Boris Johnson
Boris Johnson: Perhaps my campaign was ‘clunking’. But sometimes, clunking is what you need
You may wonder why I am up at 4.45 a.m. writing this diary when I have a country to run, Queen’s speech to prepare, vast mandate to deliver, and so on. The answer is simple. It is a question of obligation. When I bumped into the editor (at Sajid Javid’s 50th birthday party) a couple of nights ago, he explained — with a slightly glassy expression — that he had taken a gamble. He had already printed the cover of the Christmas treble issue, he said. I know all about the Xmas cover. It is lavish, laminated, and on much thicker stock than the normal cover. It costs a bomb. Once you have printed it, you can’t change it. ‘Your name is on it,’ said Fraser. What could I say? I became editor 20 years ago. I owe this magazine. If the editor is going to be so kind as to co-opt me as a contributor, my duty is to oblige.
Fraser has given me the chance to acknowledge some other massive debts. Let’s hear it first for the thousands of activists — of all parties — who have just allowed our democracy to function. No PM really wants an election; and I certainly didn’t want one in December. But we had no choice; and — thank heavens — the activists understood that. For the last six weeks they have traipsed good-humouredly through rain and wind. With freezing fingers they have rung bells and pushed bumf through the furry fringes of letter boxes — never knowing whether a dog’s jaws are on the other side. Many have put up with undeserved abuse. They have been egged, trolled, spat at, and screamed at. They have seen their expensive Corex boards repeatedly torn down and defaced. Much has been made, in parliament, of the need for a kinder, gentler ‘tone’ in politics. Amen to that, and let’s make sure we all take it out on the campaign trail.
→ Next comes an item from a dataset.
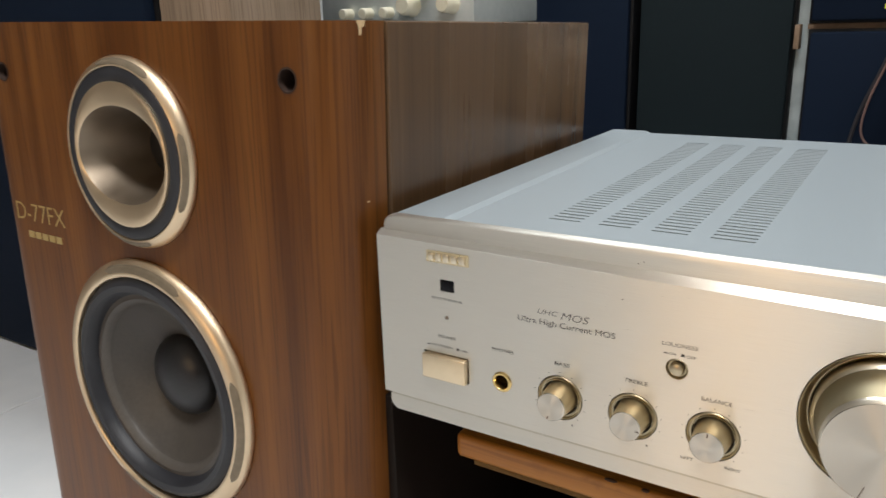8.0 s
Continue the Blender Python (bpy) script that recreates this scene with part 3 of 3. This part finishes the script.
    part("flange", bm, M_spring, dr, "gold inner flange")
    part("throat", oval([(0.0458, 0.0334, -0.0092), (0.0445, 0.0324, -0.0070), (0.0400, 0.0300, 0.003), (0.0330, 0.0262, 0.020), (0.0265, 0.0225, 0.036), (0.0205, 0.0195, 0.055), (0.0180, 0.0180, 0.070)]), M_throat, dr, "grey-brown metal horn throat")
    # bass driver
    wp = [(0.0972, -0.0005), (0.0974, -0.002), (0.0962, -0.0046), (0.0930, -0.0072), (0.0885, -0.0086), (0.0866, -0.0084)]
    dr = part("woofer_ring", lathe([(0.0850, 0.004)] + wp + [(0.0856, -0.0076), (0.0852, -0.004)], 120), M_spring, sp, "gold-coloured driver ring", (woof[0], -R, woof[1]))
    dr.scale = (0.962, 1.0, 0.962)
    ring_slots(dr, wp, 0.0890, 0.0945, (87, -6, -95), 50)
    part("surround", lathe([(0.0850, -0.005), (0.0835, -0.0065), (0.0795, -0.0088), (0.0750, -0.0080), (0.0718, -0.0045), (0.0708, 0.0000)], 120), M_surround, dr, "black rubber surround")
    part("cone_edge", lathe([(0.0710, 0.0), (0.0700, 0.0002), (0.0672, -0.0006), (0.0645, 0.0008), (0.0625, 0.0042)], 120), M_edge, dr, "grey cone edge")
    part("cone", lathe([(0.0627, 0.0040), (0.0610, 0.0066), (0.0450, 0.0160), (0.0310, 0.0250)], 120), M_cone, dr, "dark grey paper cone")
    part("dust_cap", lathe([(0.0320, 0.0245)] + [(0.0320 * math.cos(a), 0.0245 - 0.016 * math.sin(a)) for a in [k * math.pi / 20 for k in range(1, 10)]] + [(0, 0.0085)], 72), M_cap, dr, "black dust cap")
    lettering("D-77FX", 0.0295, 0.0915, 0.5212, 0.0135, sp, M_print, y=-R - 0.0003)
    for k in range(5):
        part("print_bar", box(0.0415 + k * 0.0089, 0.0485 + k * 0.0089, -R - 0.0004, -R + 0.0004, 0.5080, 0.5130), M_print, sp, "", smooth=0)
    return sp


spk = build_speaker()
spk.matrix_basis = pose(-0.3774, 0.0114, 0.0144, -1.4, 1.2, 0)
copy_thing(spk, pose(0.4475, 0.0265, 0))


def edge_y(x):
    """The baffle's face at x, where its edge rounds away."""
    u = max(0.0, (x - 0.325) / 0.030)
    return -0.035 * math.sqrt(max(0.0, 1 - u * u)) - 0.0003


# first outline: chipped veneer at the top; second: a small reflection painted on
for pts in ([(0.3508, 0.6646), (0.3530, 0.6646), (0.3527, 0.6615), (0.3522, 0.6610), (0.3521, 0.6575), (0.3515, 0.6570), (0.3514, 0.6615)],
            [(0.3522, 0.5692), (0.3527, 0.5695), (0.3530, 0.5690), (0.3527, 0.5686), (0.3523, 0.5687)]):
    bm = bmesh.new()
    bm.faces.new([bm.verts.new((x, edge_y(x), z)) for x, z in pts])
    part("chip_and_glint", bm, M_chip_glint, spk, "pale mark on the edge: chipped veneer above, painted glint below", smooth=0)


# ---- things behind ----
def cabinet(name, x0, x1, y0, y1, z0, z1, cloth, label):
    """A covered loudspeaker: black case with a cloth grille."""
    t = thing(name, label, "loudspeaker", "dark loudspeakers behind")
    part("case", box(x0, x1, y0 + 0.022, y1, z0, z1, 0.003), M_black, t)
    part("grille", box(x0 + 0.006, x1 - 0.006, y0, y0 + 0.0215, z0 + 0.006, z1 - 0.006, 0.006), cloth, t, "stretched dark cloth grille")
    return t


cabinet("covered_loudspeaker", -0.96, -0.4145, 1.60, 1.95, 0, 1.15, M_navy, "tall loudspeaker with dark navy cloth grille")
cabinet("covered_loudspeaker", -0.396, -0.035, 1.60, 1.95, 0, 1.15, M_green, "tall loudspeaker with blackish green cloth grille")
lower = cabinet("covered_loudspeaker", -0.008, 0.46, 1.60, 1.95, 0, 0.6225, M_navy, "navy loudspeaker carrying a second one")
upper = cabinet("covered_loudspeaker", -0.010, 0.46, 1.60, 1.95, 0.6345, 1.30, M_navy, "navy loudspeaker stacked on another")
cabinet("covered_loudspeaker", -1.75, -0.80, 0.48, 0.85, 0, 1.1, M_navy, "broad navy cloth-covered loudspeaker on the tiled floor")
strip = thing("packing_strip", "brown cardboard strip between the stacked loudspeakers", "packing strip")
part("strip", box(-0.012, 0.40, 1.625, 1.9, 0.6227, 0.6343, 0.001), M_tape, strip)
part("flap", box(-0.034, -0.0225, 1.592, 1.628, 0.580, 0.6340, 0.002), M_tape, strip)
brown = thing("veneered_cabinet", "tall narrow grey-brown veneered cabinet", "cabinet")
part("case", box(-0.795, -0.638, 0.50, 0.70, 0, 1.2, 0.003), M_brown, brown)

# pale unit with knobs behind the walnut speaker
unit = thing("pale_amplifier", "pale silver amplifier with a row of cream knobs", "amplifier")
part("case", box(-0.984, -0.575, 1.10, 1.4, 0.660, 0.80, 0.003), M_pale, unit)
for k in range(3):
    bm = lathe([(0, -0.03), (0.010, -0.03), (0.012, -0.028), (0.012, 0.0)], 24)
    part("knob", bm, M_cream, unit, "cream knob", (-0.90 + 0.056 * k, 1.10, 0.687))
for x, z, r in ((-0.728, 0.700, 0.020), (-0.628, 0.700, 0.018), (-0.690, 0.730, 0.012)):
    part("dial", lathe([(0, -0.04), (r * 0.8, -0.04), (r, -0.034), (r, -0.006), (r * 1.15, 0.0)], 32), M_cream, unit, "larger cream dial", (x, 1.10, z))
table = thing("side_table", "plain dark side table under the pale amplifier", "table")
part("body", box(-0.97, -0.58, 1.12, 1.4, 0, 0.6595, 0.003), M_black, table)


def build_second_amp():
    a = thing("second_amplifier", "champagne amplifier with small round knobs, on a black rack", "amplifier", "stacked amplifiers")
    part("case", box(0.206, 0.628, 1.112, 1.42, 0.466, 0.608, 0.002), M_cover, a)
    uv_x(part("front_plate", box(0.2005, 0.6345, 1.10, 1.112, 0.463, 0.6125, 0.0045, 3), M_panel_warm, a, "rose-champagne front plate"))
    bm = bmesh.new()
    ends = [[bm.verts.new((x, y, z)) for y, z in ((1.0995, 0.5943), (1.0962, 0.5945), (1.0995, 0.6012))] for x in (0.2025, 0.6325)]
    for k in range(3):
        bm.faces.new((ends[0][k], ends[0][(k + 1) % 3], ends[1][(k + 1) % 3], ends[1][k]))
    bm.faces.new(ends[0]), bm.faces.new(ends[1])
    part("bright_edge", bm, M_bevel, a, "polished slanted ridge", smooth=0)
    uv_x(part("base_strip", box(0.2030, 0.6320, 1.0985, 1.0999, 0.4660, 0.4745, 0.0006, 1), M_panel_warm, a))
    kn = lathe([(0, -0.016), (0.0095, -0.016), (0.0105, -0.0145), (0.0105, -0.002), (0.0125, -0.001), (0.0125, 0.0)], 32)
    k0 = part("knob", kn, M_knob_dark, a, "small champagne knob", (0.2864, 1.10, 0.501))
    for x in (0.332, 0.377, 0.422):
        share(k0, a, (x, 1.10, 0.501))
    share(k0, a, (0.2465, 1.10, 0.5515))
    share(k0, a, (0.400, 1.10, 0.5515))
    part("jack", lathe([(0, -0.001), (0.0045, -0.001), (0.005, 0.0)], 24), M_gap, a, "dark socket", (0.2443, 1.10, 0.498))
    part("print_line", box(0.290, 0.345, 1.0992, 1.0999, 0.551, 0.5530), M_mark, a, smooth=0)
    for x in (0.26, 0.58):
        for y in (1.14, 1.38):
            part("foot", box(x - 0.02, x + 0.02, y - 0.02, y + 0.02, 0.450, 0.4648, 0.003), M_black, a)
    b = thing("white_unit", "white audio unit stacked on the champagne amplifier", "audio unit", "stacked amplifiers")
    part("case", box(0.208, 0.628, 1.102, 1.42, 0.622, 0.76, 0.006, 3), M_white, b)
    for x in (0.26, 0.58):
        for y in (1.14, 1.38):
            part("foot", box(x - 0.02, x + 0.02, y - 0.02, y + 0.02, 0.6082, 0.6219, 0.002), M_black, b)
    r = thing("rack", "low black rack carrying the stacked units", "rack")
    part("body", box(0.19, 0.66, 1.09, 1.45, 0, 0.4498, 0.004), M_black, r)


build_second_amp()
c = thing("speaker_cable", "black and pinkish cable hanging in front of the speakers", "cable")
part("dark_lead", tube([(0.195, 1.57, 0.80), (0.186, 1.57, 0.70), (0.170, 1.57, 0.61), (0.145, 1.57, 0.53), (0.115, 1.57, 0.45), (0.098, 1.57, 0.36), (0.10, 1.56, 0.18), (0.12, 1.5, 0.004)], 0.0045), M_cable, c)
part("pink_lead", tube([(0.202, 1.56, 0.80), (0.193, 1.56, 0.70), (0.176, 1.56, 0.61), (0.152, 1.56, 0.54), (0.128, 1.56, 0.47), (0.120, 1.56, 0.40), (0.150, 1.56, 0.37), (0.19, 1.5, 0.34)], 0.0026), M_copper, c)
part("badge", box(0.136, 0.166, 1.597, 1.6005, 0.662, 0.673, 0.001), M_yellow, upper, "small yellow label")

# cardboard box under the overhang
cb = thing("cardboard_box", "brown cardboard box with worn open flaps", "box")
part("body", box(0.345, 0.414, 0.115, 0.32, 0, 0.380, 0.0015), M_card, cb)
part("flap", box(0.346, 0.418, 0.108, 0.1145, 0.33, 0.3915, 0.001), M_card, cb)

# ---- floor tiles ----
S, J = 0.60, 0.003
tile_mesh = None
nx, ny = int((X1 - X0) / S) + 1, int((Y1 - Y0) / S) + 1
for i in range(nx):
    for j in range(ny):
        x0, y0 = X0 + i * S + 0.07, Y0 + j * S - 0.06
        if tile_mesh is None:
            t = part("tile", box(J / 2, S - J / 2, J / 2, S - J / 2, -0.010, 0, 0.001, 1), M_floor, floor, "", (x0, y0, 0))
            tile_mesh = t
        else:
            share(tile_mesh, floor, (x0, y0, 0))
I also want to pay tribute to the handful of superb Conservative colleagues who lost their seats — mainly because of unexpected falls in the Labour vote. One way or another, I am sure that they will all be back. We also lost some first-rate Labour MPs, such as Caroline Flint. On the whole, though, this new parliament that meets on Tuesday is a vast and exciting improvement. It is younger, more female, more ethnically diverse, more LGBT, and, of course, quite a lot more Tory.
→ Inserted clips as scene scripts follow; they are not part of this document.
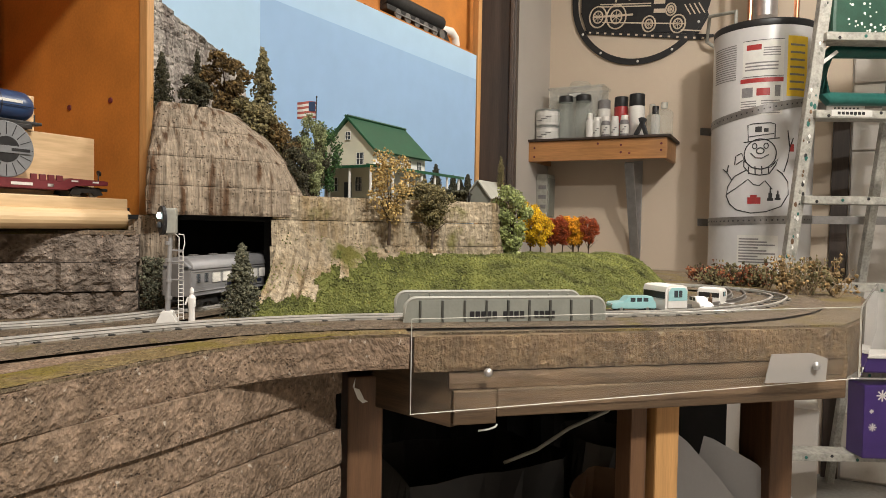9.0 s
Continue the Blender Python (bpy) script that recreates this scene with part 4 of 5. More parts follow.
signal = thing("block_signal", "silver toy block signal mast with ladder and lit lamp", "signal", frame_at(-0.3175, 0.778, 1.008, 0.98, 0.2) @ Matrix.Scale(0.94, 4))
part("base", prism([(-0.013, -0.0086), (0.013, -0.0086), (0.0125, -0.002), (0.0075, 0.0045), (0.006, 0.012), (-0.006, 0.012), (-0.0075, 0.0045), (-0.0125, -0.002)], 0.020, Matrix.Translation((0, -0.010, 0)), None, 0.0010), M["white"], signal, "white signal base")
mast = part("mast", rod((0, 0, 0.012), (0.003, 0, 0.108), 0.0032, 0.0026, 12), M["silver"], signal)
for z in (0.026, 0.047, 0.072, 0.093, 0.104):
    part("collar", rod((0.0008, 0, z), (0.001, 0, z + 0.004), 0.0044, None, 12), M["silver"], mast)
head = part("head", box((0.013, 0.016, 0.031), (0.0035, 0, 0.122), None, 0.002), M["grey_light"], signal)
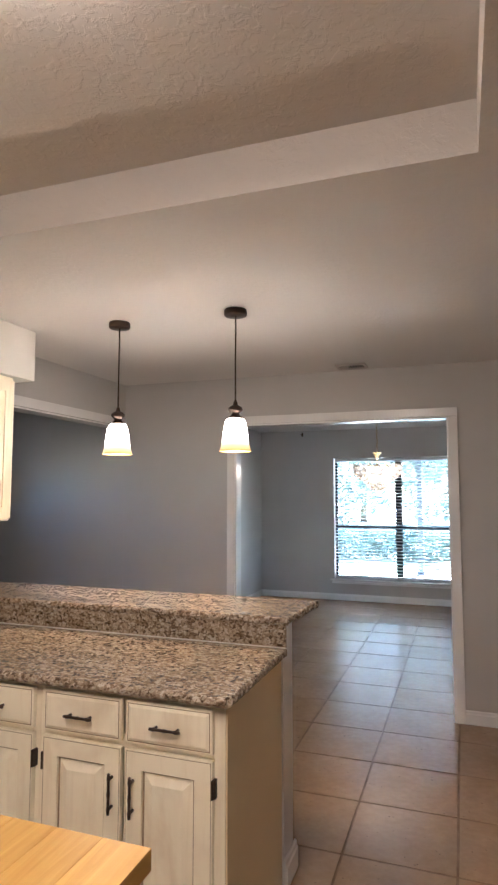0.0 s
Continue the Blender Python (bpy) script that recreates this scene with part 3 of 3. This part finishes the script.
# ---- pendants ----
def pendant(x, y):
    root = thing("pendant_light", 0, 0, 0, "bronze pendant lamp with a lit bell-shaped alabaster glass shade", "pendant lamp", "pendants over the bar")
    part("canopy", lathe([(0.0, 2.4095), (0.054, 2.4095), (0.056, 2.405), (0.056, 2.384), (0.052, 2.379), (0.0, 2.378)], 28), BRONZE, root)
    part("cord", tube(bmesh.new(), [(0, 0, 2.38), (0.001, 0, 2.3), (-0.001, 0.001, 2.15), (0, 0, 1.941)], 0.0042, 8), CORD, root)
    part("fitting", lathe([(0.006, 1.961), (0.010, 1.951), (0.012, 1.938), (0.024, 1.933), (0.034, 1.924), (0.036, 1.914), (0.028, 1.904), (0.019, 1.898), (0.021, 1.888), (0.032, 1.881), (0.036, 1.873), (0.03, 1.869), (0.0, 1.868)], 24), BRONZE, root)
    part("shade", lathe([(0.03, 1.873), (0.042, 1.868), (0.050, 1.852), (0.055, 1.826), (0.059, 1.796), (0.063, 1.766), (0.068, 1.741), (0.074, 1.721), (0.078, 1.713), (0.075, 1.713), (0.070, 1.724), (0.064, 1.744), (0.059, 1.768), (0.055, 1.796), (0.051, 1.826), (0.046, 1.850), (0.03, 1.866)], 36, cap=False), SHADE, root, "glowing alabaster glass shade with an amber rim")
    part("bulb", lathe([(0.0, 1.771), (0.016, 1.776), (0.026, 1.794), (0.024, 1.816), (0.013, 1.841), (0.012, 1.866)], 16), BULB, root)
    root.location = (x, y, 0)
    return root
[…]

As for my own campaign thanks, you will read elsewhere of the heroics of the campaign director, the strategists, thinkers and others. Perhaps I should mention especially the media team, who had to explain such mysteries as why I chose to shut myself in a giant fridge and what exactly I was thinking when I confiscated a TV reporter’s mobile live on air; and the ‘Ops’ team. The ‘Ops’ team basically manage your life. They tell you when to get up, what to wear, where to stand, and they organise brilliantly vivid metaphors for the political points you are trying to make. In the space of 24 hours they had me driving a JCB through a Styrofoam wall to symbolise breaking the parliamentary deadlock; delivering milk on the doorstep, to denote delivery of our domestic agenda; baking an oven-ready pie to show that we have a ready-made withdrawal agreement with the EU; and working in a wonderful Welsh wrapping-paper factory — to show that we could get it ‘wrapped up’ by Christmas (more or less). Some said these metaphors were clunking, but in a general election campaign, clunking is what you need.
All these debts of gratitude are dwarfed, of course, by the colossal obligation that we in this new government have towards you — the people of the UK; and I am thinking particularly of those of you who have only hesitantly lent us your support. For the millions who voted in 2016 to remain in the EU, but who have just voted to get Brexit done, we must develop a new and warm pro-Europeanism. It is good and sensible to achieve close relations with the EU. We can do that, and heal our country’s divisions. For the millions of Labour voters who have lent us your votes — we will work flat out not just to GBD, but to deliver on all the key priorities of the British people. It is now imperative to invest in the NHS, in schools, in safer streets, in housing. We must tackle everything from social care to homelessness. All these projects are part of a vast interlocking programme to unite and level up the whole UK, and to unleash its potential. I know these slogans sound trite at the end of a campaign. But I — we — mean them wholeheartedly. As the dawn breaks, I am full of a surging confidence that we can do it. We have the energy, the ideas, the mandate, and we have some time; and since time is a wasting asset I want you to know that even as you munch your mince pies, we are engaged full tilt on a programme of change for the better. Merry Christmas!